Atkins Diet
The Atkins diet is really called the Atkins nutritional approach. Dr. Robert Atkins invented this low-carb diet. He had gained a great deal of weight while he attended medical school. He read about this diet in the medical journal. He perfected it and released it to the public.
Atkins, in his Atkins Diet, believed prevailing theories about weight gain were all wrong. He held that saturated fats weren’t as bad as people claim. Instead it was carbohydrates that led to the weight problems Americans have. In fact Atkins thought that the focus on fats had made a problem much worse. Carbohydrates are used to make up for the lack of fat in low fat foods. That meant people on a diet often ate foods that were worse than they normally ate.
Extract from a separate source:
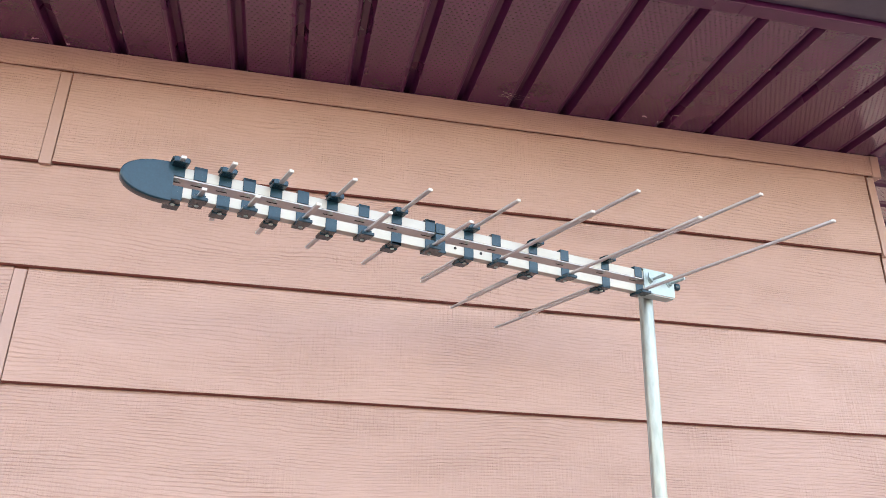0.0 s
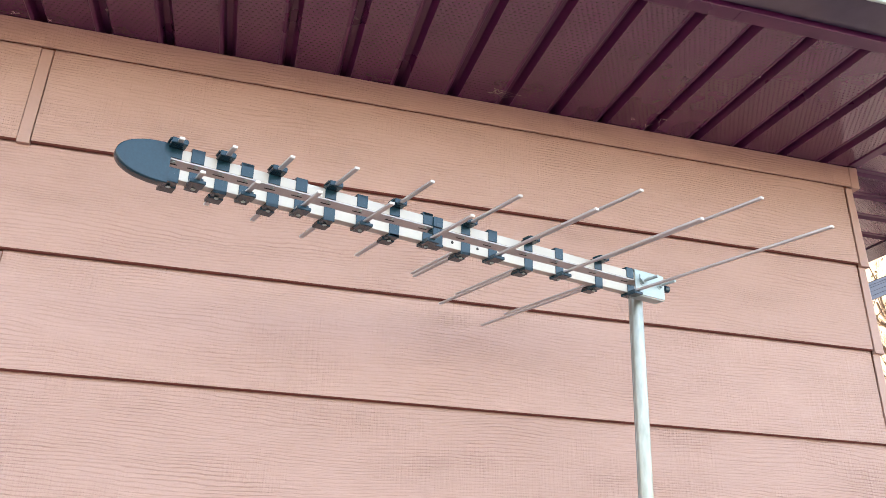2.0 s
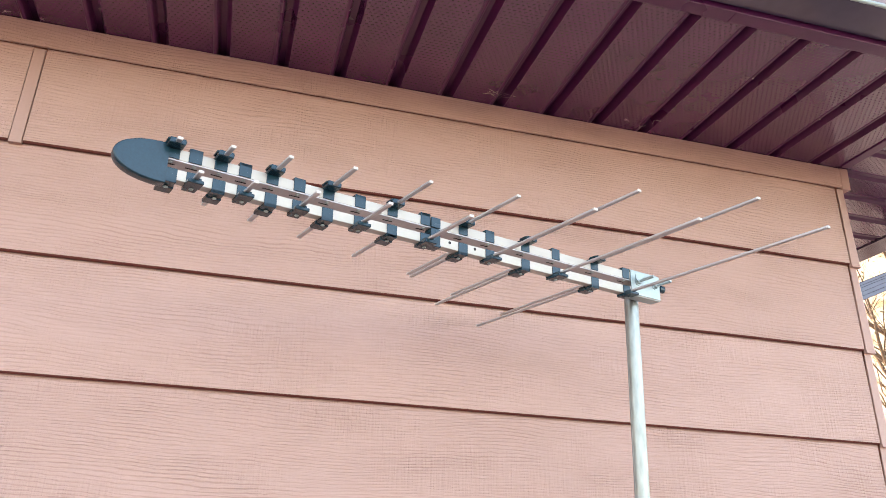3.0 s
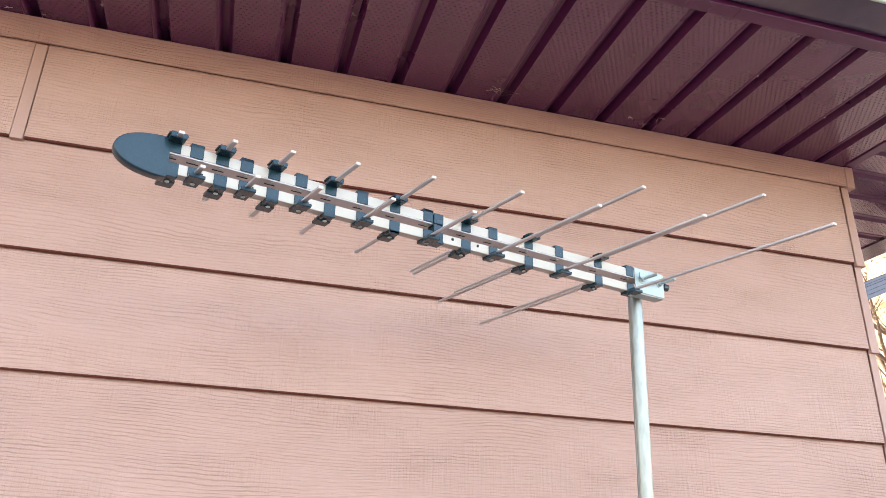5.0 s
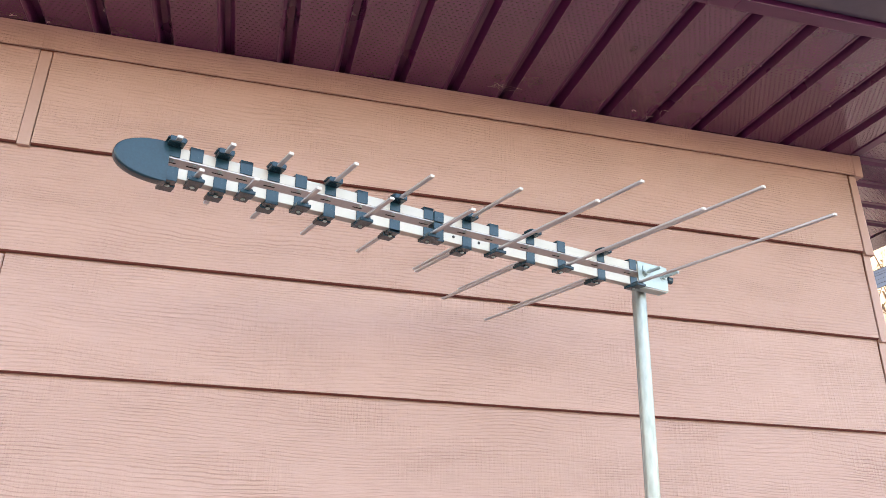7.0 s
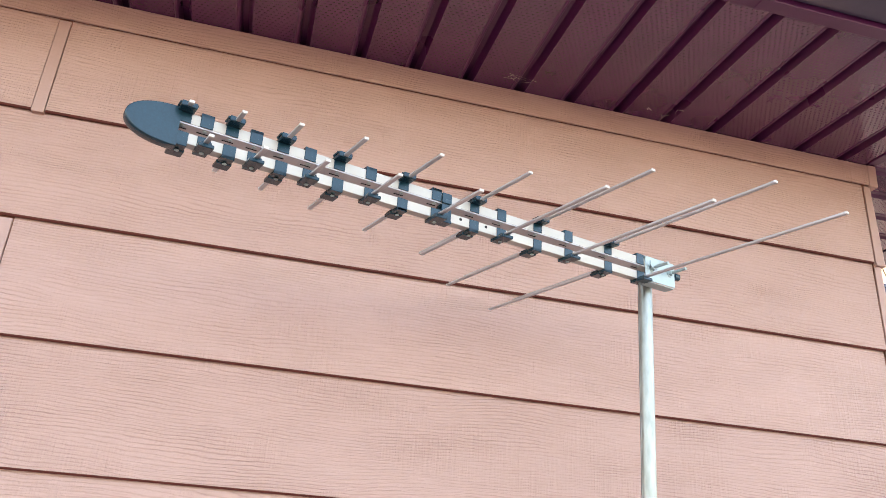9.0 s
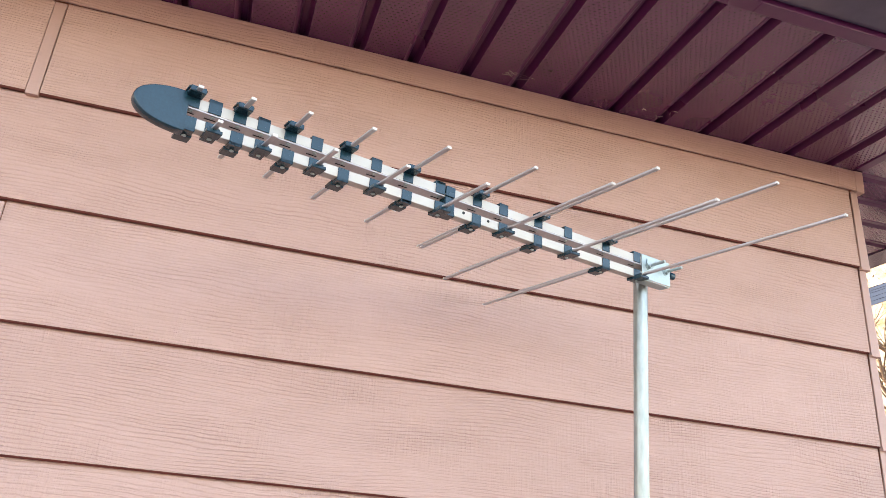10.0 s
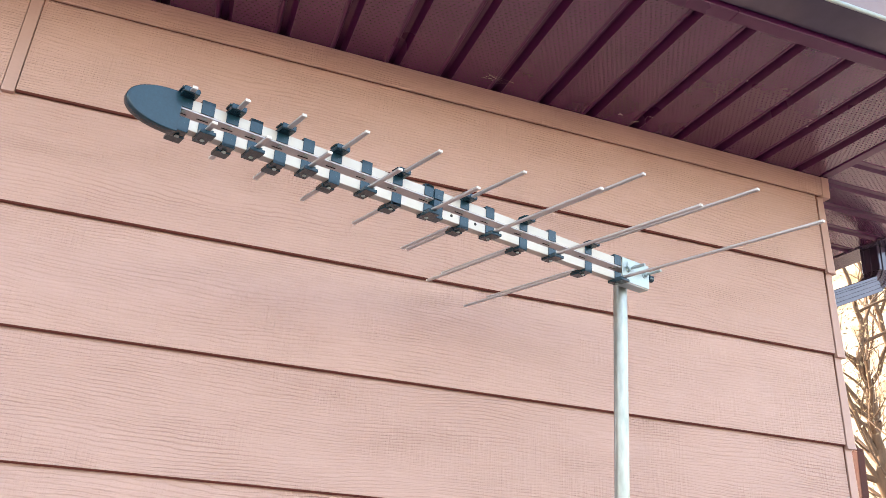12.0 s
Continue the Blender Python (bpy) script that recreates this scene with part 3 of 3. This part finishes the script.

The Atkins diet shifts the focus. By cutting out carbohydrates people would burn stored body fats. That’s the goal of weight loss. The goal wasn’t necessarily to take in fewer calories. Now it was all about what your diet can help you burn. The Atkins diet supposedly burned an extra 950 calories everyday. But the claims were not true.
In addition to claims of weight loss, Dr. Atkins said his Atkins diet could help people with type 2 diabetes. Type 2 diabetes is most often associated with obesity. Weight loss associated with the Atkins diet, as with any diet, would therefore help people manage type 2 diabetes. Dr. Atkins also said that his Atkins diet would remove the need for medications such as insulin, because it severely cut down on carbohydrates which Atkins claimed were the major cause of type 2 diabetes. But that’s counter to the prevailing medical theories regarding type 2 diabetes which, although recommending that lowered intake of carbohydrates and weight loss help manage diabetes, ascribe no causal relationship between carbohydrates and type 2 diabetes.
What steps does one take to follow the Atkins diet? Induction, ongoing weight loss, pre-maintenance and lifetime maintenance are the four necessary phases of the diet. The details of the induction phase is as follows.
The Induction phase is the most difficult phase of the Atkins diet. This phase should be followed for a period of two weeks. During induction the dieter can consume only about 20 grams of carbohydrates on a day to day basis. The result of this phase should be ketosis, a metabolic reaction by which the body converts stored fat into fatty acids, generally prompted by a lack of glucose. Weight loss during this phase can be extreme – some Atkins followers reported losses of 5-10 pounds a week.
Learning the ideal carbohydrate levels for weight losing and for day to day intake after the weight loss ends are the purposes of the final three phases in the Atkins diet. Millions of people are still losing weight on this diet – but beware the dangers of taking in too much fat.